Note  This does not apply to a forestry right over 'belts of trees'. A forestry right over 'belts of trees' requires a plan of survey. See also plan requirements for forestry lease subdivisions under Agricultural lease page.

Tree belt plans

Plans prepared to indicate the part of a parcel intended as a proposed forestry right usually define the site in a manner similar to any other lease or profit à prendre ie as a quantum of land the boundaries of which are defined by bearings and distances. However, land managers are now creating forestry rights in a new format – over belts of trees of a specified width planted in rows across the parcel. The extent of each tree-belt is determined by co-ordinates obtained by GNSS techniques.

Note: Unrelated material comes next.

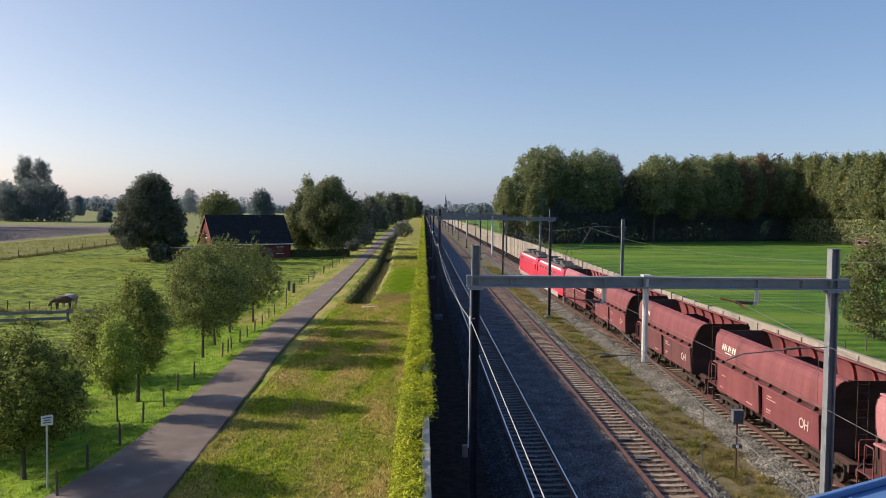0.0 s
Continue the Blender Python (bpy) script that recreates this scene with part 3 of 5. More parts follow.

These tree-belt plans are used to define forestry rights created for both timber production and carbon sequestration purposes.

Definition on the plan

Any plan prepared to define tree belts intended to be subject to a forestry right must be lodged in LPI as a deposited plan. The deposited plan must:

  • be prepared and signed by a registered surveyor
  • be prepared at a scale that satisfies LPI guidelines as to drafting, contrast and reproduction scanning standards
  • re-define by survey the boundaries of the parcel to be subject to the new forestry right(s)
  • comply with the survey control requirements specified for a survey prepared using GNSS techniques pursuant to Clauses 12(6) and 12(7) Surveying Regulation 2012
  • indicate on the face of the plan (by means of numbered thin lines) the approximate location of the centreline of each tree belt
  • include a schedule of co-ordinates for each terminal and every change of direction of the centreline for every tree-belt along with the width and a total area of that tree belt.

Notification on the title

A tree-belt forestry right is endorsed on the affected certificate(s) of title in the format:

'AC1234546 Forestry Right [Timber/Carbon Sequestration/Etc] to......affecting tree belts 1-48, 50-56, and 363-364 shown in DP.....'

Some examples of deposited plans that depict tree-belt forestry rights are DP1094881 and DP1102148.